■ Short problem
Return, without pictures, the lines from the start of the data through the one that contains "pose from metres".

■ Data block
# # #
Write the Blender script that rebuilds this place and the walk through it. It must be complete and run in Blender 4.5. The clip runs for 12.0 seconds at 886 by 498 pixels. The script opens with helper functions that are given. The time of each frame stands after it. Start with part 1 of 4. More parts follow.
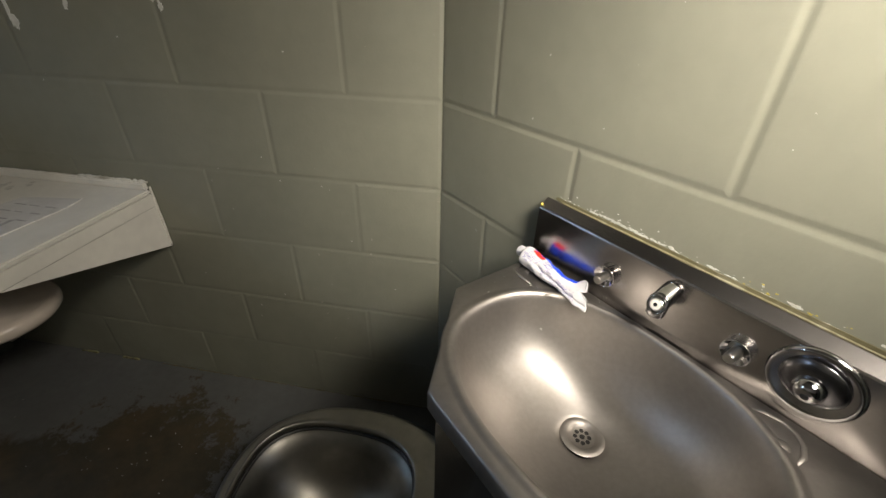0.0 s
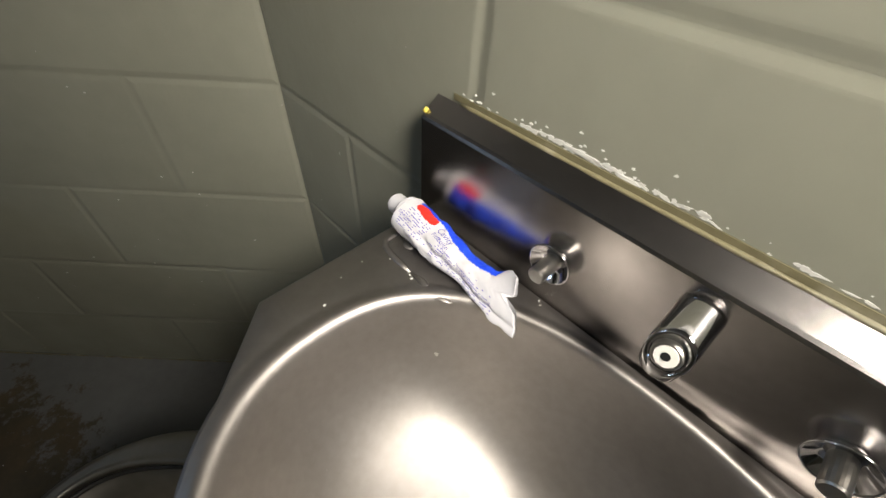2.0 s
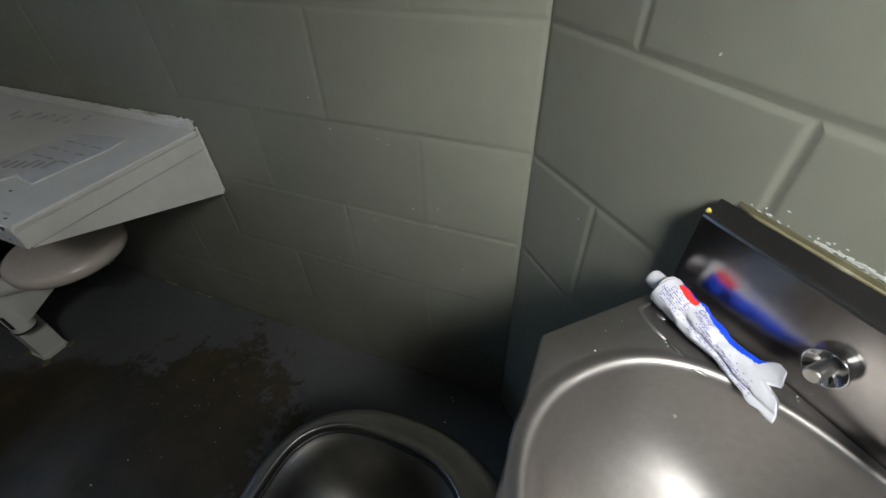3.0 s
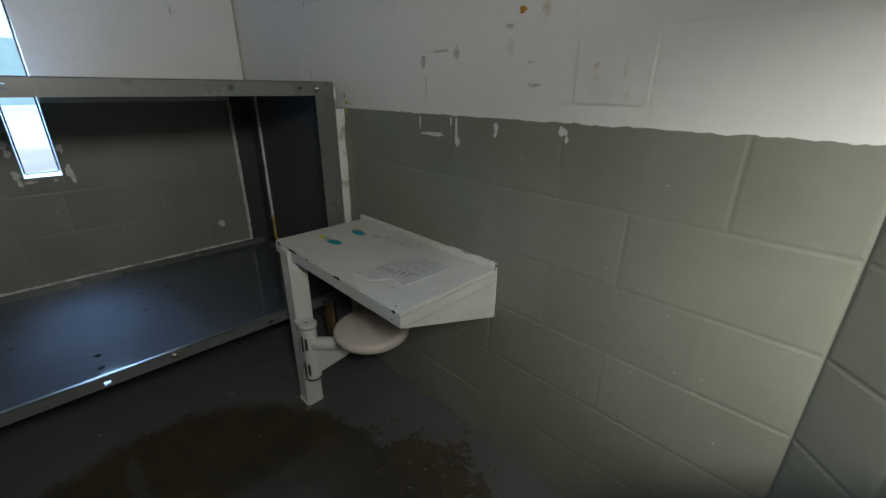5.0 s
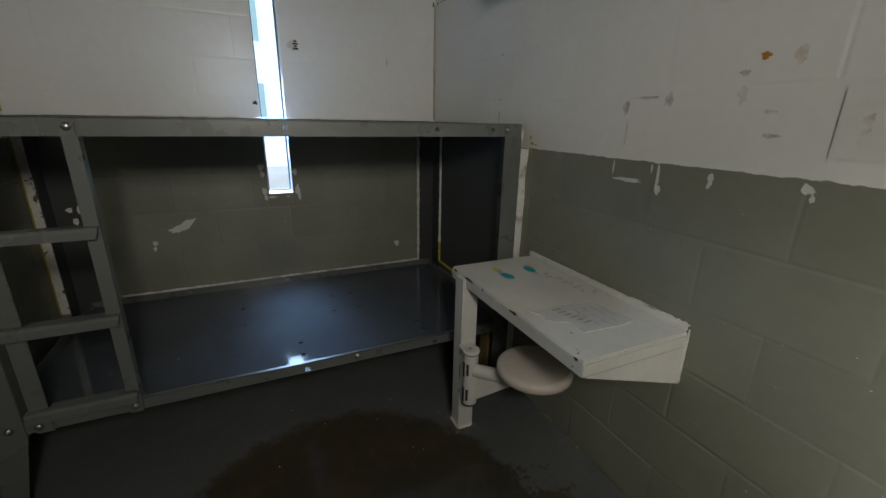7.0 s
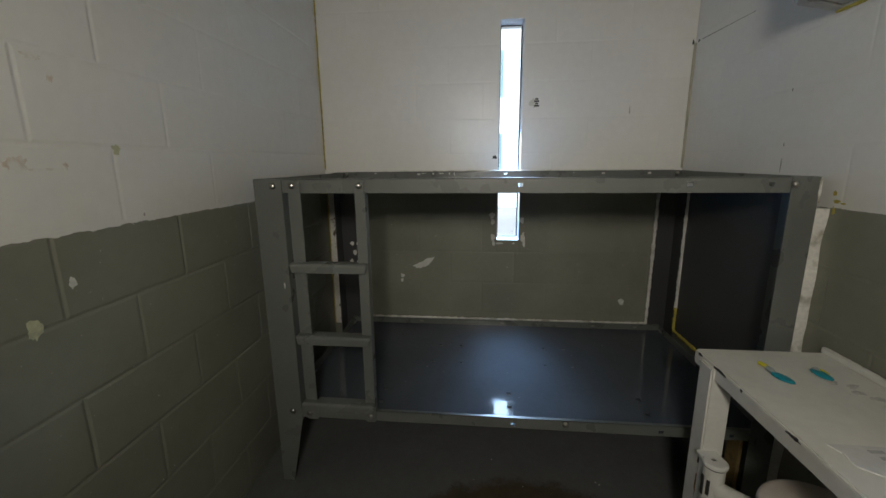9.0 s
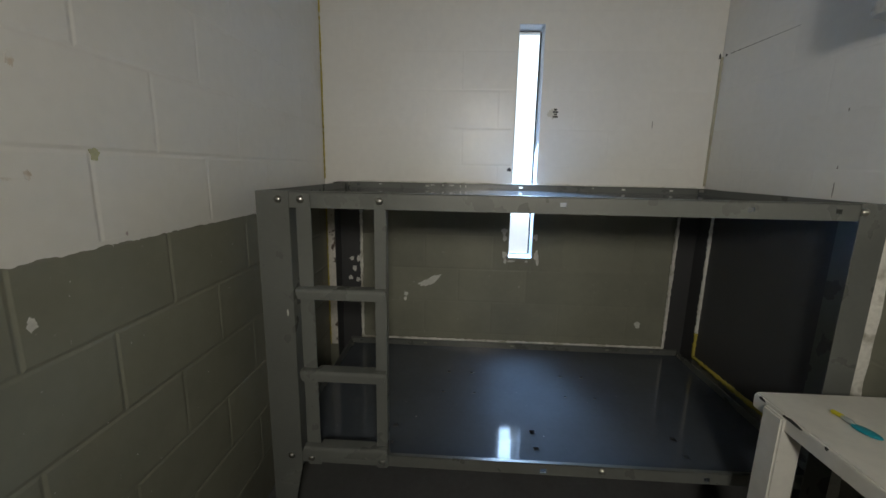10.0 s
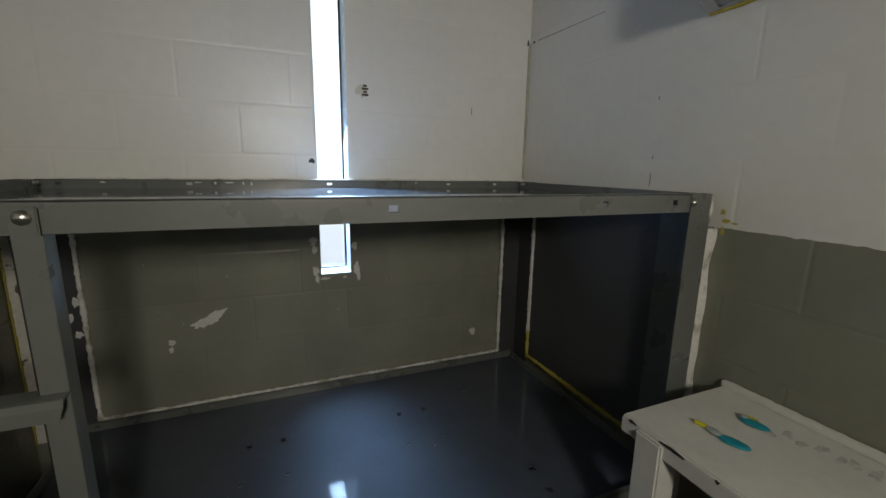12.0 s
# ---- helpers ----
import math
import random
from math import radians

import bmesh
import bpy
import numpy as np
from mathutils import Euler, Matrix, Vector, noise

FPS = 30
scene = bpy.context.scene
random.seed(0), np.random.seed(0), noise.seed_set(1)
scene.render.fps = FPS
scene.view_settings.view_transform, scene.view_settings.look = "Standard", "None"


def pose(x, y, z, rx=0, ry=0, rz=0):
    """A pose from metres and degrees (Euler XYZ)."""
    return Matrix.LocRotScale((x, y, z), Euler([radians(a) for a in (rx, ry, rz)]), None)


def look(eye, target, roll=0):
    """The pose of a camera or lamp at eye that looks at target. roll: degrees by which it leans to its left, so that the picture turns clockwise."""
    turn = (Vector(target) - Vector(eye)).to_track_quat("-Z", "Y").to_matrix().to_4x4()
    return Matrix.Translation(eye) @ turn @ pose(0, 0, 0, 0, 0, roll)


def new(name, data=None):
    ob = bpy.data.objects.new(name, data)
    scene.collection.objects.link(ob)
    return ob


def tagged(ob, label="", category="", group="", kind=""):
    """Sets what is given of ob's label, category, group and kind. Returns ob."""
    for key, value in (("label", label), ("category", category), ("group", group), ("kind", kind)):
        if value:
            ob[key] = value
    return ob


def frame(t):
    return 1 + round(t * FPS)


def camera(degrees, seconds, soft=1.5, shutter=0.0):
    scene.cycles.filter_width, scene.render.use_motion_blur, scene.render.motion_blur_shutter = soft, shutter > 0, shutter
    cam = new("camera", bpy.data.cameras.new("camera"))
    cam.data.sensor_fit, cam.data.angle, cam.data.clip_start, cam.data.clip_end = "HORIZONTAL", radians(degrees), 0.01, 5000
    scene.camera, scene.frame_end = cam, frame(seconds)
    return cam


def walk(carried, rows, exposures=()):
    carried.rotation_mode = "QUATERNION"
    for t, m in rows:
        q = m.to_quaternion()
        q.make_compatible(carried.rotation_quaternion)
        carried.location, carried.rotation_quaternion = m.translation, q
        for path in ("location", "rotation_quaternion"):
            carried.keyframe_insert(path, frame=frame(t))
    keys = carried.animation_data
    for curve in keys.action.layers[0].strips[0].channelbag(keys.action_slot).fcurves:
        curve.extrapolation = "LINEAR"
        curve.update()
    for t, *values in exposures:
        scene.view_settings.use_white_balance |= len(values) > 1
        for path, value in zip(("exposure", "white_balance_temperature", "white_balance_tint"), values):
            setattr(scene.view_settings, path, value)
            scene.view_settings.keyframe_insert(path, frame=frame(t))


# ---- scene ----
# # #
■ Reply
Write the Blender script that rebuilds this place and the walk through it. It must be complete and run in Blender 4.5. The clip runs for 12.0 seconds at 886 by 498 pixels. The script opens with helper functions that are given. The time of each frame stands after it. Start with part 1 of 4. More parts follow.
0.0 s
2.0 s
3.0 s
5.0 s
7.0 s
9.0 s
10.0 s
12.0 s
# ---- helpers ----
import math
import random
from math import radians

import bmesh
import bpy
import numpy as np
from mathutils import Euler, Matrix, Vector, noise

FPS = 30
scene = bpy.context.scene
random.seed(0), np.random.seed(0), noise.seed_set(1)
scene.render.fps = FPS
scene.view_settings.view_transform, scene.view_settings.look = "Standard", "None"


def pose(x, y, z, rx=0, ry=0, rz=0):
    """A pose from metres and degrees (Euler XYZ)."""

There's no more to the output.